TASK BRIEF
Starting at the top of the records, output every line through the one that contains "6), (3, 0, 4, 7)])", keeping each exactly as it appears.

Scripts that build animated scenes
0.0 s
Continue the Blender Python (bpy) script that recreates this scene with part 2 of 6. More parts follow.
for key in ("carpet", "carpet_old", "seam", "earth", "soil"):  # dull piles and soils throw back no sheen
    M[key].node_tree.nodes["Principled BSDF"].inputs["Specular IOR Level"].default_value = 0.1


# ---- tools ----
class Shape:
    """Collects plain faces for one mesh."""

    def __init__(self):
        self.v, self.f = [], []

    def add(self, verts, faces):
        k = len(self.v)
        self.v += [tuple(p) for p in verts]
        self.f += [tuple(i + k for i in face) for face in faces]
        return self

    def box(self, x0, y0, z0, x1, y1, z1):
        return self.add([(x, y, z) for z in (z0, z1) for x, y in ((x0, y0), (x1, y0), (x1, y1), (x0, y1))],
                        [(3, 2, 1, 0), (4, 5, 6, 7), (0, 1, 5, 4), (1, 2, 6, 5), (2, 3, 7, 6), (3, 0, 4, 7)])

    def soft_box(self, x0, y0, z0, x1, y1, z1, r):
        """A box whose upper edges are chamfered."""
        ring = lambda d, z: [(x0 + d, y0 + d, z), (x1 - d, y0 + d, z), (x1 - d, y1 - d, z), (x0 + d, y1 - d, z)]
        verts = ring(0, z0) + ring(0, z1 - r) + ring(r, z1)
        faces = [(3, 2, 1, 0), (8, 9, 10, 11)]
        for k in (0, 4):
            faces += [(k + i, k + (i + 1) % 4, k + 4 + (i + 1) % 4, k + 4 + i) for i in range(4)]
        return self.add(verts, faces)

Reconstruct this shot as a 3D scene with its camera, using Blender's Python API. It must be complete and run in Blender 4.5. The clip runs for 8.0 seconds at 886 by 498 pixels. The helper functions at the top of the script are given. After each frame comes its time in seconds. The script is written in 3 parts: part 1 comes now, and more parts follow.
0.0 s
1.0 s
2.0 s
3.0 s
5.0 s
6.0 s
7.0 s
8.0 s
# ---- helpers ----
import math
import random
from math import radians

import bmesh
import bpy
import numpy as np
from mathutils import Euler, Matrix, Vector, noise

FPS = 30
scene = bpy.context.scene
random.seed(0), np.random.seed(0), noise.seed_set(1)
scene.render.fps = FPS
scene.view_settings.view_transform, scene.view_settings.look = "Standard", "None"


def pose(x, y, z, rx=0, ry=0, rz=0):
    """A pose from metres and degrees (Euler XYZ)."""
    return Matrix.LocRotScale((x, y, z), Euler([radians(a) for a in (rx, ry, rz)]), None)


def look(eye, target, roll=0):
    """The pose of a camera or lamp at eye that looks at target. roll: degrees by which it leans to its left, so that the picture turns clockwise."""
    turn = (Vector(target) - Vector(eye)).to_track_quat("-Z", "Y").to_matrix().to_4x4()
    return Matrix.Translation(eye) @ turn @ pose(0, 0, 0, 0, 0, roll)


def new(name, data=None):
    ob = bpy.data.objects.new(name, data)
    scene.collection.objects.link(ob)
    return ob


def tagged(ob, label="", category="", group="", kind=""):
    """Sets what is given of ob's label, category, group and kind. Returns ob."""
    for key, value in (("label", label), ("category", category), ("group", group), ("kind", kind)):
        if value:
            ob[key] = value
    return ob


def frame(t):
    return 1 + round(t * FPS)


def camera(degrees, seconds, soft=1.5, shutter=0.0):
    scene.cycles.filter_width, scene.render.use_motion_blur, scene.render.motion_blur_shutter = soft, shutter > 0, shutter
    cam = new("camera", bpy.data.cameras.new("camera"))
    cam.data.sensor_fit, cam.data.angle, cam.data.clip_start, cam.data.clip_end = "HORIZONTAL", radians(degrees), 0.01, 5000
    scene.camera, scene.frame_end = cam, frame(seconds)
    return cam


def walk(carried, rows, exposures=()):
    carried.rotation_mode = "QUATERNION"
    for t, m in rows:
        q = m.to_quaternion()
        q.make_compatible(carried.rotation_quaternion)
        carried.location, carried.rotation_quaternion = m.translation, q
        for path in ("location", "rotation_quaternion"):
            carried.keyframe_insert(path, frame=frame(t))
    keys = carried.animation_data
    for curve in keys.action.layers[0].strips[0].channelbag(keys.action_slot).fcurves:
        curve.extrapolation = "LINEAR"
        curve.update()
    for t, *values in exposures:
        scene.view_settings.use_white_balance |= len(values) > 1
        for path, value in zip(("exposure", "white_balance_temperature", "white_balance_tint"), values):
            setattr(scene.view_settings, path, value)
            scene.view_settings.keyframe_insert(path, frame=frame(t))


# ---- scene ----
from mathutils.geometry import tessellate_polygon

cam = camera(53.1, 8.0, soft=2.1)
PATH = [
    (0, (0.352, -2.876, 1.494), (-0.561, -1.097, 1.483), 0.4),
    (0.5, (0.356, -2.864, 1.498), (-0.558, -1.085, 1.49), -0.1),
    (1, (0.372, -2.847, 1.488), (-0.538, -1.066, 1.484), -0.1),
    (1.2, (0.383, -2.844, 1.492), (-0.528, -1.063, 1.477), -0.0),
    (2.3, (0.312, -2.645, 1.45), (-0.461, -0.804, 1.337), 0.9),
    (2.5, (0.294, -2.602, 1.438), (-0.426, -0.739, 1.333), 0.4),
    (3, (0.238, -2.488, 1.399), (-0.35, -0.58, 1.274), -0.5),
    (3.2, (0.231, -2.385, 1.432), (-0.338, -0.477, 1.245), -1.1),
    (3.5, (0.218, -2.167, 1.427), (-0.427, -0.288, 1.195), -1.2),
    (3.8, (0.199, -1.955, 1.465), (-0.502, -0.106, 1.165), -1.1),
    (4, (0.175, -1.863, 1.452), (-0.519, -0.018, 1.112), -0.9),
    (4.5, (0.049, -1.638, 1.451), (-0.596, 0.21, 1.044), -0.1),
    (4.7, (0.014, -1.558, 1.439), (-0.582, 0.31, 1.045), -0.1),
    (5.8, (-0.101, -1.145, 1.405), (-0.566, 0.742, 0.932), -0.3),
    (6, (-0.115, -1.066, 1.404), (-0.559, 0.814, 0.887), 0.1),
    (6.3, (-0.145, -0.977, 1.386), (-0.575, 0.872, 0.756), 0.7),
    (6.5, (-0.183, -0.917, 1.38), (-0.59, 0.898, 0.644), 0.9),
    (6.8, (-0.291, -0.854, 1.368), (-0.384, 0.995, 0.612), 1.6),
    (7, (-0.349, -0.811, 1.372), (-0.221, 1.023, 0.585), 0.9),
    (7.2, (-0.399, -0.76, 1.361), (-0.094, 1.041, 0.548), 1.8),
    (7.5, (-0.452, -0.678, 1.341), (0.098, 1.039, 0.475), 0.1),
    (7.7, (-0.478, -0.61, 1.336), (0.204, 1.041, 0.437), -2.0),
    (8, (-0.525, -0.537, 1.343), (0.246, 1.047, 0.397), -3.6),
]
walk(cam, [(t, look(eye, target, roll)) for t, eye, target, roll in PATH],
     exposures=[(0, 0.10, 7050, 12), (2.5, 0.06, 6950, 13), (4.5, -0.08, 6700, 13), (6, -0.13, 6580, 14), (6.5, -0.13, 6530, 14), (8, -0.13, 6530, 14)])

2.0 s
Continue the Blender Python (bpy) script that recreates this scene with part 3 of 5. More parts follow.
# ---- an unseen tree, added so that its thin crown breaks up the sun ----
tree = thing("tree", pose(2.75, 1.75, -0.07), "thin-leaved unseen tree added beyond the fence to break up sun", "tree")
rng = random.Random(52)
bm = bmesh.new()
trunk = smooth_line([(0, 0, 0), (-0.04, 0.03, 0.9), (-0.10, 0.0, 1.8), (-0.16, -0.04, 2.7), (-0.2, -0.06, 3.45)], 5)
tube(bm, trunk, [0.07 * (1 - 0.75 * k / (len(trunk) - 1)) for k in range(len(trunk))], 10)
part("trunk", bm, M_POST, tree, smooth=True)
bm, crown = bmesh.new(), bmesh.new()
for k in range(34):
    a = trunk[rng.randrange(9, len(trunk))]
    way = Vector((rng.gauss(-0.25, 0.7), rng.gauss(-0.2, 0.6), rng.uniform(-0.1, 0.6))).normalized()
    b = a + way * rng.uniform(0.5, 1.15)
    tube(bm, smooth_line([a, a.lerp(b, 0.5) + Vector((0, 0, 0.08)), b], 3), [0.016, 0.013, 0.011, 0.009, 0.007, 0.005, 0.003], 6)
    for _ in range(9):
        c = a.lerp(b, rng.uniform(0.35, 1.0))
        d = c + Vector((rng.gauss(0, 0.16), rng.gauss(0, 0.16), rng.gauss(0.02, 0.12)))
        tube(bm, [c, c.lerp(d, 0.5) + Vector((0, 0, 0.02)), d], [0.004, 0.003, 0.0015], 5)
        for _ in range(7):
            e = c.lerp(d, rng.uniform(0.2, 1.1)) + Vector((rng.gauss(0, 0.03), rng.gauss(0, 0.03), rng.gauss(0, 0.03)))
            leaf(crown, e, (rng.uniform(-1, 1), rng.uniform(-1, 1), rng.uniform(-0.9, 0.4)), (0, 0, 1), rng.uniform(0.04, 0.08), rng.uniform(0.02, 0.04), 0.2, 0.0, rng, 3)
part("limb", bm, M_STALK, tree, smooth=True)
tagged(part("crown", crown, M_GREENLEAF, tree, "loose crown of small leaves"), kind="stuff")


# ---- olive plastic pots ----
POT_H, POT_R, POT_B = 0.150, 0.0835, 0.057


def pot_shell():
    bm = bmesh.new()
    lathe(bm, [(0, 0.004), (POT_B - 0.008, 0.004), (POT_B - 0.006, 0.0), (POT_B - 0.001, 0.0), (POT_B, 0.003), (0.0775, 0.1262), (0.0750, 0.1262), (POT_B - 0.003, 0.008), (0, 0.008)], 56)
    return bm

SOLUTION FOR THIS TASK
0.0 s
Continue the Blender Python (bpy) script that recreates this scene with part 2 of 6. More parts follow.
for key in ("carpet", "carpet_old", "seam", "earth", "soil"):  # dull piles and soils throw back no sheen
    M[key].node_tree.nodes["Principled BSDF"].inputs["Specular IOR Level"].default_value = 0.1


# ---- tools ----
class Shape:
    """Collects plain faces for one mesh."""

    def __init__(self):
        self.v, self.f = [], []

    def add(self, verts, faces):
        k = len(self.v)
        self.v += [tuple(p) for p in verts]
        self.f += [tuple(i + k for i in face) for face in faces]
        return self

    def box(self, x0, y0, z0, x1, y1, z1):
        return self.add([(x, y, z) for z in (z0, z1) for x, y in ((x0, y0), (x1, y0), (x1, y1), (x0, y1))],
                        [(3, 2, 1, 0), (4, 5, 6, 7), (0, 1, 5, 4), (1, 2, 6, 5), (2, 3, 7, 6), (3, 0, 4, 7)])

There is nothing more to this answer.